Tout d'abord il y a la valorisation du travail qui est un élément indéniable de notre culture. La rhétorique politique s'en empare bien sûr lorsque les politiciens disent travailler pour les familles qui travaillent et les hardworking Canadians. Nous croyons tous à la modernité de nos valeurs, mais de fait, cette valorisation du travail et ce proverbial «amour du travail bien fait» sont très anciens. Pensons au Dieu de la Genèse qui, devant le fruit de son travail créatif, «voit que cela est bon». Le travail est humain, mais il est aussi divin.
Cette valorisation du travail n'est pas, cependant, sans conséquence.
Elle précarise dans les faits le simple droit à la subsistance. En effet, le droit à la vie (le droit de se nourrir, de se loger, de s'habiller) devient rapidement conditionnel à un devoir de travailler. Croyance moderne, mais ancienne aussi: «Que si quelqu'un ne veut pas travailler, qu'il ne mange pas non plus,» disent d'une même voix Saint-Paul, Lénine et certains de nos concitoyens.

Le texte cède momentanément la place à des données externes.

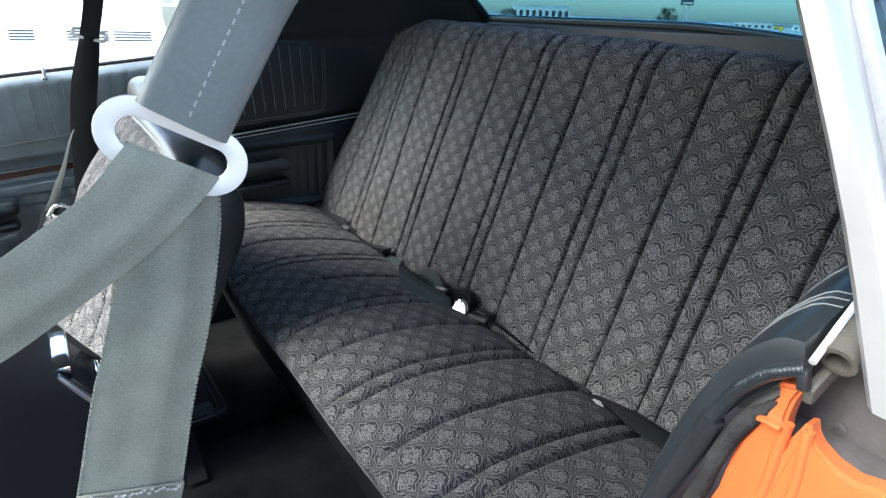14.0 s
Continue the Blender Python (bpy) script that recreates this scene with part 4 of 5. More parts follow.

Ce devoir de travailler qui précarise le simple droit à la subsistance s'exprime de plusieurs manières: la culpabilisation de ceux et celles qui, pour une raison ou une autre, ne travaillent pas; le fait d'accepter qu'un salaire minimum ne soit même pas un salaire de subsistance; mais aussi l'idée que le travail salarié est la voie royale de l'intégration et de la participation sociales. Hors du travail, point de salut...ni de souper.
Car c'est de cela aussi qu'on parle aujourd'hui: une partie non-négligeable et grandissante de la population qui continue à vivre dans une situation de précarité alimentaire et matérielle soit parce qu'ils ne peuvent pas se trouver du travail, soit parce qu'ils travaillent pour un salaire de misère. Et nos concitoyens ne sont pas tout simplement pauvres, mais prisonniers de cette pauvreté; prisonniers et condamnés à vivre à coup de miettes salariales et de cartes-cadeaux...
DOMESTIQUER L’ÉCONOMIE
D'où l'importance, face à cet état de fait, de ces idées - comme le RMG, mais pas seulement - qui tentent justement de domestiquer l'économie. Car non, le droit à la simple subsistance n'est pas conditionnel à un quelconque devoir. Et oui, le travail est une chose à valoriser, mais pas absolument.
Qui sait ce que nous ferons lorsque, collectivement, nous ne serons plus forcés de travailler pour vivre et jouir un petit peu le soir devant Netflix parce que nous sommes trop épuisés par le travail? Qui sait...Peut-être déciderons-nous d'oeuvrer afin de créer une vie commune qui n'aspire pas à une «accumulation infinie de richesses et de propriété,» mais à une «existence heureuse» pour tous.
En ce sens, le RMG nous rappelle ce qui pourtant devrait être une évidence: que pour travailler, oeuvrer et donner, il faut avoir le ventre plein. Que des poches infiniment pleines d'une minorité se remplissent alors qu'il y a des ventres beaucoup plus nombreux qui eux se vident. Et que la faim peut justifier des moyens.